======== Given material

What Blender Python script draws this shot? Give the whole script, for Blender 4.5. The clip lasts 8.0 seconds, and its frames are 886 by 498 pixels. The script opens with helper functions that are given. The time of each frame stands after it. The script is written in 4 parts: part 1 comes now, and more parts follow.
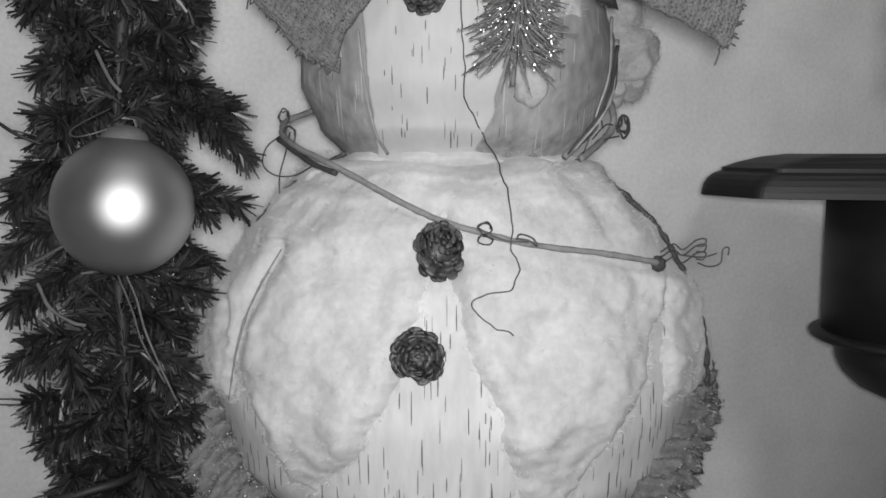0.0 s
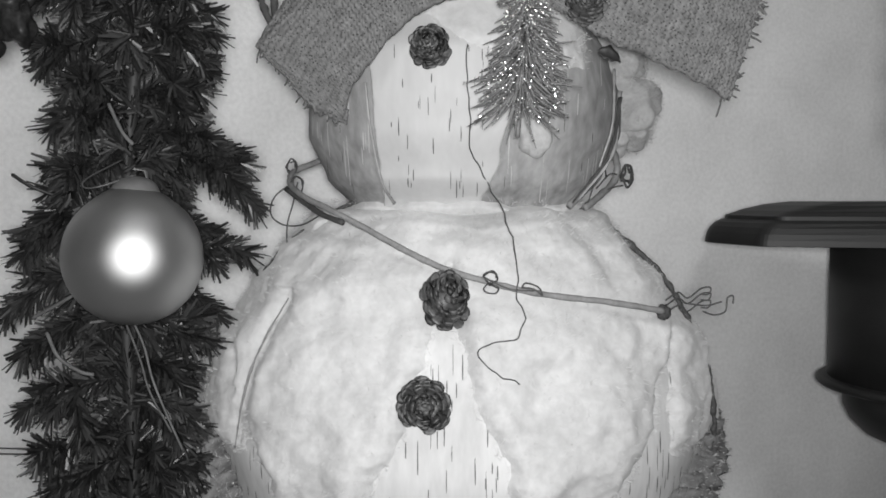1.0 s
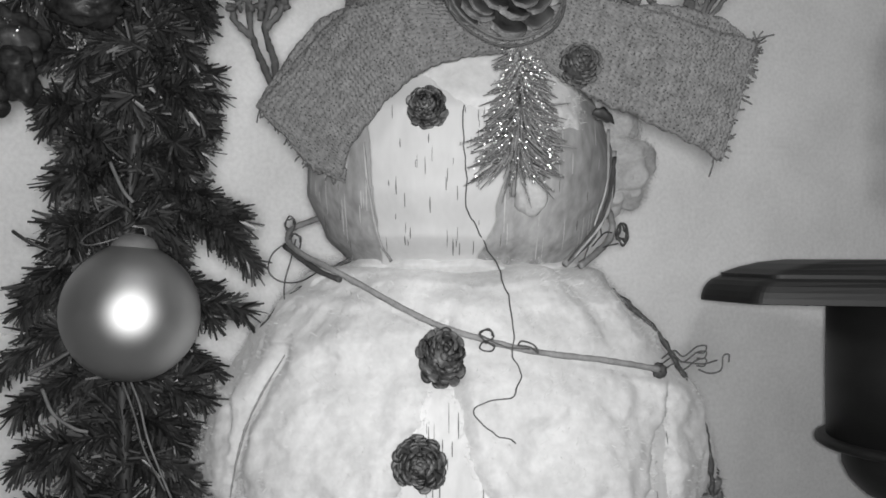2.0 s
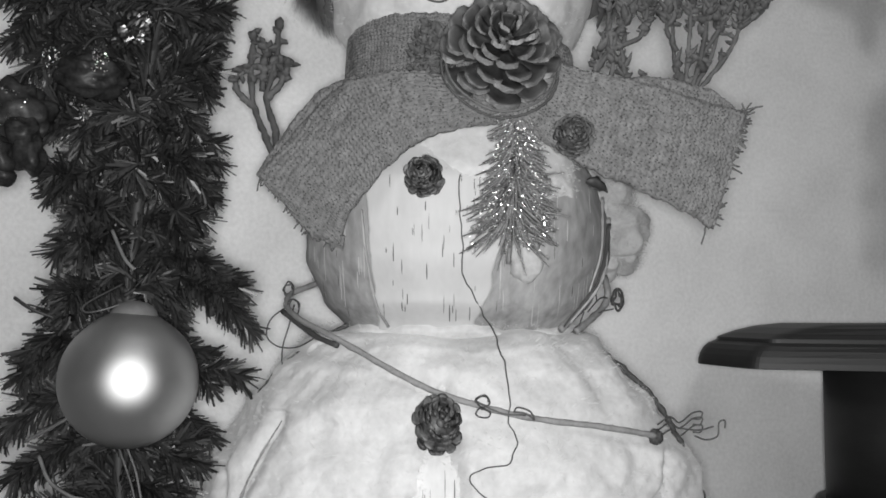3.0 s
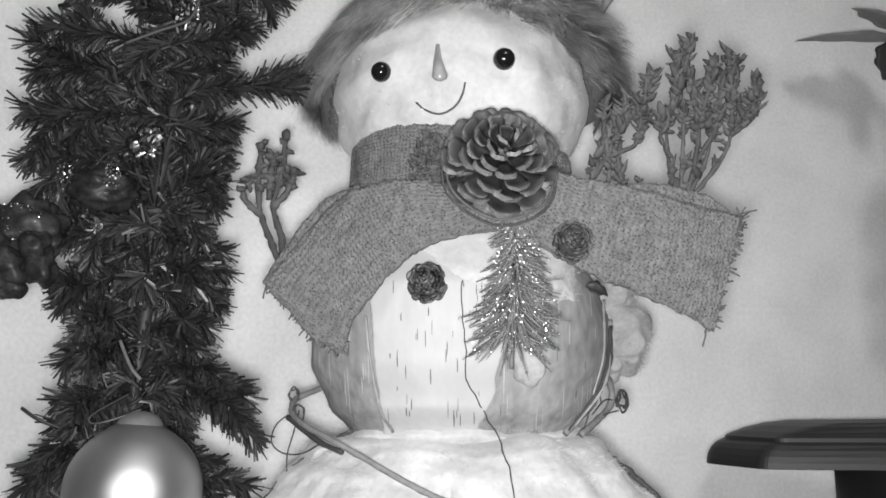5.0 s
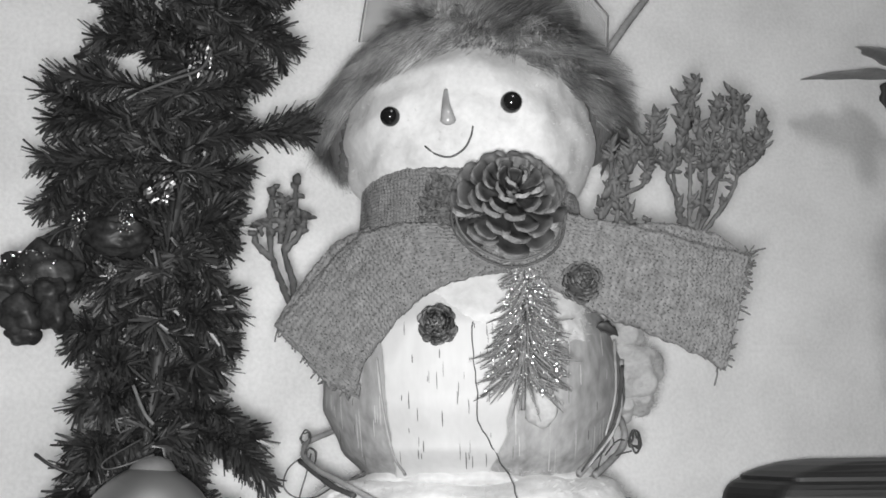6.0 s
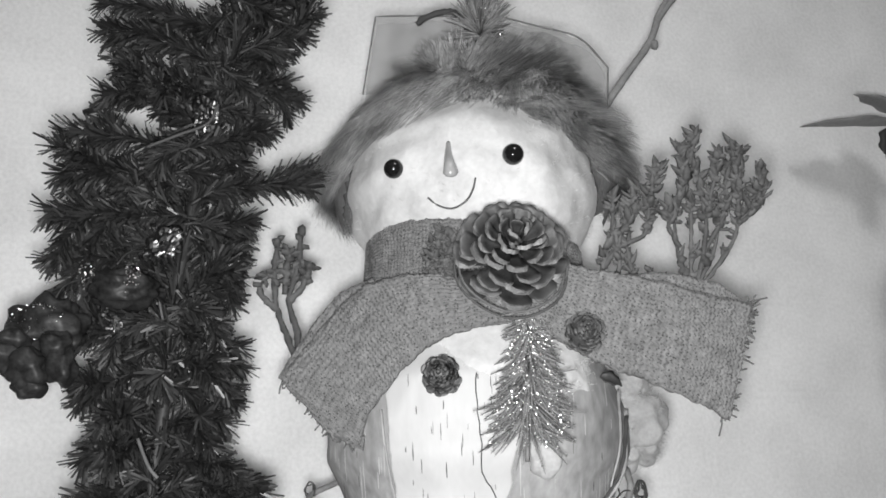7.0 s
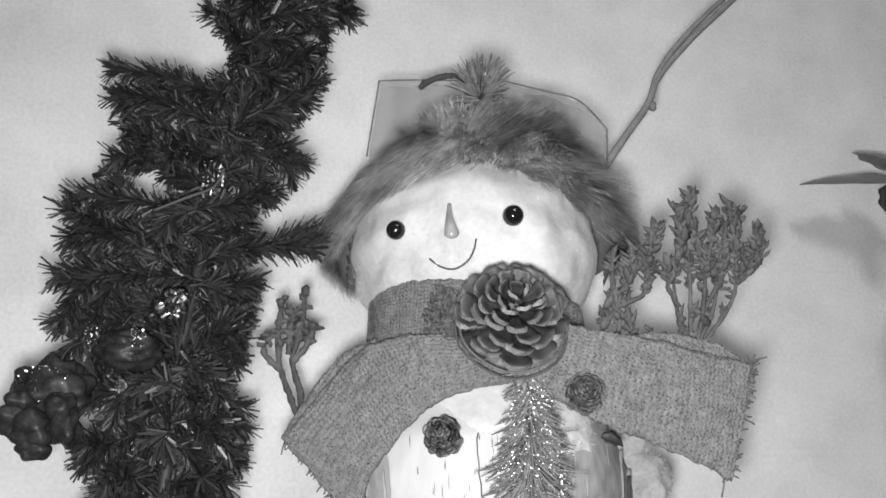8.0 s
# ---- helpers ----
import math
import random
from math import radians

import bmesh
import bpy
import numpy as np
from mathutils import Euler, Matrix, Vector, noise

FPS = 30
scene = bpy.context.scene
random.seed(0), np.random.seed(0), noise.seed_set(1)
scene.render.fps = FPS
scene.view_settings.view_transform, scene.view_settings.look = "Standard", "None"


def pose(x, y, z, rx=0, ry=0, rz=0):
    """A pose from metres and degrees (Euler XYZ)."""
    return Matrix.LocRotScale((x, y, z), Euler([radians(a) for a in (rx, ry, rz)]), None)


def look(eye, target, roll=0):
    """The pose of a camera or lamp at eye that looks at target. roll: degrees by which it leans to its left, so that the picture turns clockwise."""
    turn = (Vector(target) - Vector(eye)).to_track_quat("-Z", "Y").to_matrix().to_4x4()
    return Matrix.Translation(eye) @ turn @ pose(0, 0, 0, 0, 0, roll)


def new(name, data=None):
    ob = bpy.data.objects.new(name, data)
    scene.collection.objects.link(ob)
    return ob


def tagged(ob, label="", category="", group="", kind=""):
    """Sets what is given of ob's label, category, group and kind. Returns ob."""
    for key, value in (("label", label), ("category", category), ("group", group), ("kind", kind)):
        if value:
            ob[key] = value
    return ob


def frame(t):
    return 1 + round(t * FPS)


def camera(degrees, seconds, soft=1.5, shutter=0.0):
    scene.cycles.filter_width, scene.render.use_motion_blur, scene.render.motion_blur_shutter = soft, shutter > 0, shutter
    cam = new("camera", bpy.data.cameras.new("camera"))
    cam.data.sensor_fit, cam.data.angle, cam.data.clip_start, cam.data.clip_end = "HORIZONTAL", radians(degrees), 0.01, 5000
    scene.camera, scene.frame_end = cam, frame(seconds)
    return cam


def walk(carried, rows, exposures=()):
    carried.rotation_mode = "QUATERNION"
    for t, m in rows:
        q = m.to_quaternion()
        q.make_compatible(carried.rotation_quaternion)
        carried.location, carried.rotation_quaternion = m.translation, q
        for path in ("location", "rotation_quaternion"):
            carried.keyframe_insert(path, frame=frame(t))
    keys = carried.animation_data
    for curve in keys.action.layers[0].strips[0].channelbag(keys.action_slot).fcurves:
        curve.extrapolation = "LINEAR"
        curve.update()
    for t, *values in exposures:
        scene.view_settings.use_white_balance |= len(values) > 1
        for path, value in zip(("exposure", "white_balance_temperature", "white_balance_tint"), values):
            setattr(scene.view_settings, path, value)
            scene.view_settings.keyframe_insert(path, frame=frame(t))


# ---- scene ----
cam = camera(52.62, 8.0, soft=1.7)
PATH = [
    (0, (0.0000, 0.0000, 0.1800), (-0.0000, 1.9879, -0.0395), -0.00),
    (0.5, (-0.0007, -0.0009, 0.1816), (-0.0064, 1.9915, 0.0081), -0.11),
    (1, (-0.0008, -0.0035, 0.1823), (-0.0106, 1.9929, 0.0629), -0.10),
    (1.5, (-0.0005, -0.0046, 0.1827), (-0.0061, 1.9945, 0.1225), 0.08),
    (3, (0.0024, -0.0126, 0.1881), (-0.0057, 1.9830, 0.3201), 0.14),
    (3.5, (0.0033, -0.0150, 0.1904), (-0.0062, 1.9756, 0.3836), -0.12),
    (4, (0.0042, -0.0169, 0.1928), (-0.0048, 1.9681, 0.4376), -0.31),
    (4.5, (0.0048, -0.0185, 0.1943), (-0.0089, 1.9603, 0.4842), -0.33),
    (6, (0.0051, -0.0239, 0.1955), (-0.0399, 1.9310, 0.6155), -1.06),
    (6.5, (0.0037, -0.0248, 0.1959), (-0.0442, 1.9192, 0.6632), -1.20),
    (7, (0.0062, -0.0284, 0.1986), (-0.0472, 1.9035, 0.7131), -1.33),
    (7.5, (0.0080, -0.0314, 0.1994), (-0.0528, 1.8837, 0.7727), -1.41),
    (8, (0.0102, -0.0355, 0.2003), (-0.0570, 1.8615, 0.8303), -1.41),
]
walk(cam, [(t, look(eye, target, roll)) for t, eye, target, roll in PATH], [(0, 0.31), (0.5, 0.49), (1.5, 0.47), (3, 0.52), (3.5, 0.66), (4.5, 0.88), (6, 0.92), (8, 1.05)])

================

= Challenge =
Among the lines above, count those containing the word "shutter" and give nothing but the result.

= Written solution =
2